───── Record list ─────
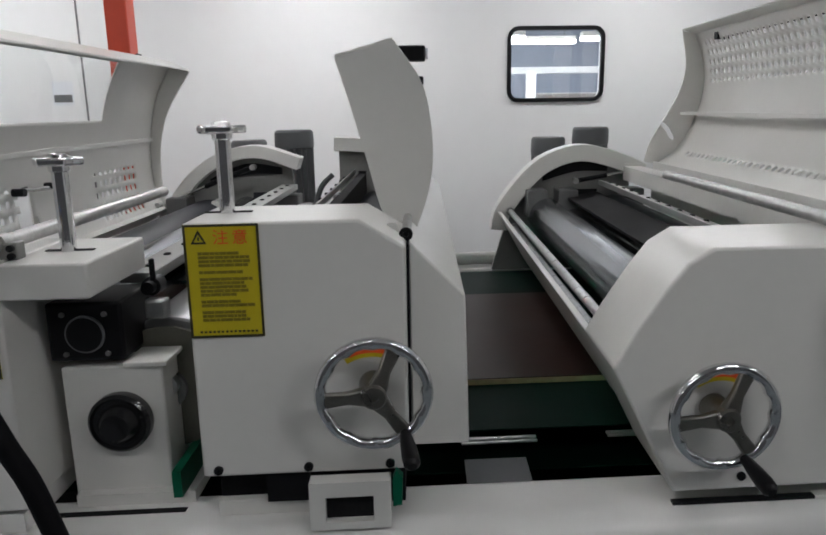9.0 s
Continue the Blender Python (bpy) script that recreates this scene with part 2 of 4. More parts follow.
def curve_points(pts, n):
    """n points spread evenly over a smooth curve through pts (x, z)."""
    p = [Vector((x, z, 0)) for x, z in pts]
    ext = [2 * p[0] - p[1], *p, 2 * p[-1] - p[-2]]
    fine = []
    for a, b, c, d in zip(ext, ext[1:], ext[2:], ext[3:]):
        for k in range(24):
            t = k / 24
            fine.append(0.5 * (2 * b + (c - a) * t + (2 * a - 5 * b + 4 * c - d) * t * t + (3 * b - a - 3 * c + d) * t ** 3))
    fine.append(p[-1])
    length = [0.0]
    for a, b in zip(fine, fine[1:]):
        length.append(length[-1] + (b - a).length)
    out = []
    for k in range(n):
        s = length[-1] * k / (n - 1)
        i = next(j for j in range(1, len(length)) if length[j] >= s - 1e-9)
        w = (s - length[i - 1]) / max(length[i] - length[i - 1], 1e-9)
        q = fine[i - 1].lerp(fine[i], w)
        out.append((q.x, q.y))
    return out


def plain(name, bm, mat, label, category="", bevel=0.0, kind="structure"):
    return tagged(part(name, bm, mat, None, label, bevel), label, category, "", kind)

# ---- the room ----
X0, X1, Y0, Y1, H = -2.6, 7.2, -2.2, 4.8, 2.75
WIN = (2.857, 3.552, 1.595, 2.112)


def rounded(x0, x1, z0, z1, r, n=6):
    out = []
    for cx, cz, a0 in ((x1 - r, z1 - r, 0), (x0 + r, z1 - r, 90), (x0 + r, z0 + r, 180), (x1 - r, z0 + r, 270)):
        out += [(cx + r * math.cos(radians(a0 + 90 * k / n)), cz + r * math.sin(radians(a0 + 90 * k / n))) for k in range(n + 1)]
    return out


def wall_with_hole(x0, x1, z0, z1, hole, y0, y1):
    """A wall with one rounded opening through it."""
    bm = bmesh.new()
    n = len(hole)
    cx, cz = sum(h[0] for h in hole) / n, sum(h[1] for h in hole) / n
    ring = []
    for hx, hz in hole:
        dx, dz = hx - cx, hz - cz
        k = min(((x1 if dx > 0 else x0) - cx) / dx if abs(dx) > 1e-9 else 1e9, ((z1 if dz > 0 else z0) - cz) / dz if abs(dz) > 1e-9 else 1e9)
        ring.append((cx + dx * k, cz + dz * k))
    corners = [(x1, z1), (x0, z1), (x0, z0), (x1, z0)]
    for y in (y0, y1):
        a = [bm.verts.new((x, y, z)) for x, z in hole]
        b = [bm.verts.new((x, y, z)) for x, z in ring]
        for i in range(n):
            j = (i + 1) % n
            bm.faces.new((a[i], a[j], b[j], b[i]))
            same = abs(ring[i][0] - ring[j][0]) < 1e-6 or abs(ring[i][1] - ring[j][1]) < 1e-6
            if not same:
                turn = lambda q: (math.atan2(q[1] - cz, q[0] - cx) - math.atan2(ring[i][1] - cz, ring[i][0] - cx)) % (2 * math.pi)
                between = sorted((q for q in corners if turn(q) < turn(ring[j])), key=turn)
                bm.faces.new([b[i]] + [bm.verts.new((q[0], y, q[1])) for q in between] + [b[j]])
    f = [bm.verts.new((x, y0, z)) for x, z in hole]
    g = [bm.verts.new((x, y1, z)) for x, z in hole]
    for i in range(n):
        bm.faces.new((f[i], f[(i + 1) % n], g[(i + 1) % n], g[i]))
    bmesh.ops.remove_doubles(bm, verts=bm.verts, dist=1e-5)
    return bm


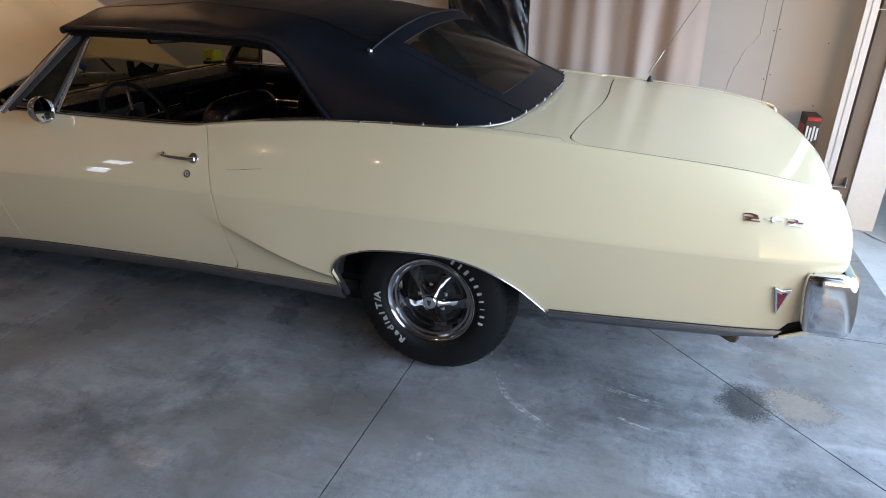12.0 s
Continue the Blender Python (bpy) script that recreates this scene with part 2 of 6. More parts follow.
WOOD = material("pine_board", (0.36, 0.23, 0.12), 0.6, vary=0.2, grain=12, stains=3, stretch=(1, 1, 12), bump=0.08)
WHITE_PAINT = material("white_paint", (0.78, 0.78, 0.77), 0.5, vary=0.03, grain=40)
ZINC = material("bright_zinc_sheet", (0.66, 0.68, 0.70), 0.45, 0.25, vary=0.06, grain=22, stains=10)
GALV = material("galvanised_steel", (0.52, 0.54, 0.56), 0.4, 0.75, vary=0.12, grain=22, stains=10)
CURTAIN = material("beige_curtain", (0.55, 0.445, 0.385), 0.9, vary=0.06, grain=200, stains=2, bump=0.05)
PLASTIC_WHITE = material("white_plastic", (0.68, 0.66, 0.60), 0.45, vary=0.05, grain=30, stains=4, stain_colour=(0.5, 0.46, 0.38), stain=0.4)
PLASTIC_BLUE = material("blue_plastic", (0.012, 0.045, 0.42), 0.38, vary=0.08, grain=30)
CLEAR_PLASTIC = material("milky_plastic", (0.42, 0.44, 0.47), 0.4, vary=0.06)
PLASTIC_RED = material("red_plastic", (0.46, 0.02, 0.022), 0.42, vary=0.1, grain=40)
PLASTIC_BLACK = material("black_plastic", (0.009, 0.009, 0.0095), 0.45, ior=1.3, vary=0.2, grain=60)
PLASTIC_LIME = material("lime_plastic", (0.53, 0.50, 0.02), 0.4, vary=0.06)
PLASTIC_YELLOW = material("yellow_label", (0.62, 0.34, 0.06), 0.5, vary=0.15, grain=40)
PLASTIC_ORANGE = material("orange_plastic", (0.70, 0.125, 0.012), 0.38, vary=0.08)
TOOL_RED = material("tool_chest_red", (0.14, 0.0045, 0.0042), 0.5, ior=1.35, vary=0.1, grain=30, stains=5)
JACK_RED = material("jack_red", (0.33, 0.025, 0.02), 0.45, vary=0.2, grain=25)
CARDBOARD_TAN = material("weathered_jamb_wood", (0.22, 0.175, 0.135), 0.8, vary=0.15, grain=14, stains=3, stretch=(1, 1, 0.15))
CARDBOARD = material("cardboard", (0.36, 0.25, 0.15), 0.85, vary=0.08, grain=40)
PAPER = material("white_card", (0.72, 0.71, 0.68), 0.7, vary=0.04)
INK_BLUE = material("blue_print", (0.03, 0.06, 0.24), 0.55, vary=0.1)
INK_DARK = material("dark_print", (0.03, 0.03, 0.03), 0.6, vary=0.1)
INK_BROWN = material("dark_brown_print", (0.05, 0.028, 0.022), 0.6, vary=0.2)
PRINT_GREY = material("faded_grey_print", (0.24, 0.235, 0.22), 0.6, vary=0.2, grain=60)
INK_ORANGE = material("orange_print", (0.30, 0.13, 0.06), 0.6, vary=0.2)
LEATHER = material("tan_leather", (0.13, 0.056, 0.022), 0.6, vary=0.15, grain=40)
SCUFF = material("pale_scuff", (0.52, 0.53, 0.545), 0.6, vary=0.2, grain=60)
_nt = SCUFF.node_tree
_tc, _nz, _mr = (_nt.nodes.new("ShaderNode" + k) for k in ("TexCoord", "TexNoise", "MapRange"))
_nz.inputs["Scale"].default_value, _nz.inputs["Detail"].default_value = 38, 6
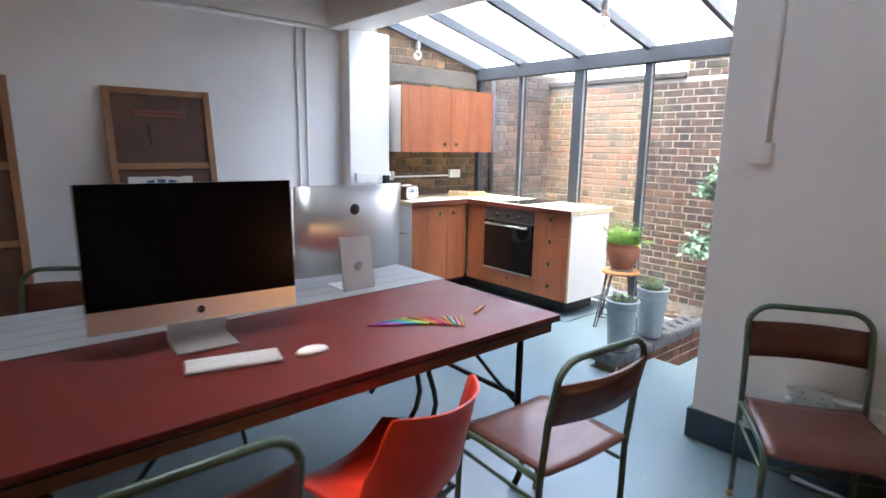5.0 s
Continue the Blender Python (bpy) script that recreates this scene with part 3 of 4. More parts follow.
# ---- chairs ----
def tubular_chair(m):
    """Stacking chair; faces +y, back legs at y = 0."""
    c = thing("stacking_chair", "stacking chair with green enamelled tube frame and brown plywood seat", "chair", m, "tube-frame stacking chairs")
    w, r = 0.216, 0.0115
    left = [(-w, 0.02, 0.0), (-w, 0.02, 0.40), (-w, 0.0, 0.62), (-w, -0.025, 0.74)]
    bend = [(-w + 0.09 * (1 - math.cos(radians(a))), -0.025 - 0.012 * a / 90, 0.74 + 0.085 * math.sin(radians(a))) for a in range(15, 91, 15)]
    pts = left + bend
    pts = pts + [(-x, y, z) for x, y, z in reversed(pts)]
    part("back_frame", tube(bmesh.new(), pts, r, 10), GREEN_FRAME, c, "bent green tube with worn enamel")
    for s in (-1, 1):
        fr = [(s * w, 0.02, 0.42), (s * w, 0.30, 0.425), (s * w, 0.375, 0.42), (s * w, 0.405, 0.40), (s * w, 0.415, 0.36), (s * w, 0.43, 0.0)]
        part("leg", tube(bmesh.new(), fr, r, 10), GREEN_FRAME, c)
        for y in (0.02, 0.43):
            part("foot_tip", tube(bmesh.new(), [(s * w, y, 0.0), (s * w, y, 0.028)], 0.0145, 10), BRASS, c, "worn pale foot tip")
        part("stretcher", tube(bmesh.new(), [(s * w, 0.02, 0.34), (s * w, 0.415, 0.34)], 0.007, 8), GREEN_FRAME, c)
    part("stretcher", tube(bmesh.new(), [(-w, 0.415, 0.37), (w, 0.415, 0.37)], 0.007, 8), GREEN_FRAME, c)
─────
> _Aim of the exercise_: Go through the records line by line and count those containing the string "scene". Give only the total.

> _Output of the task_: 3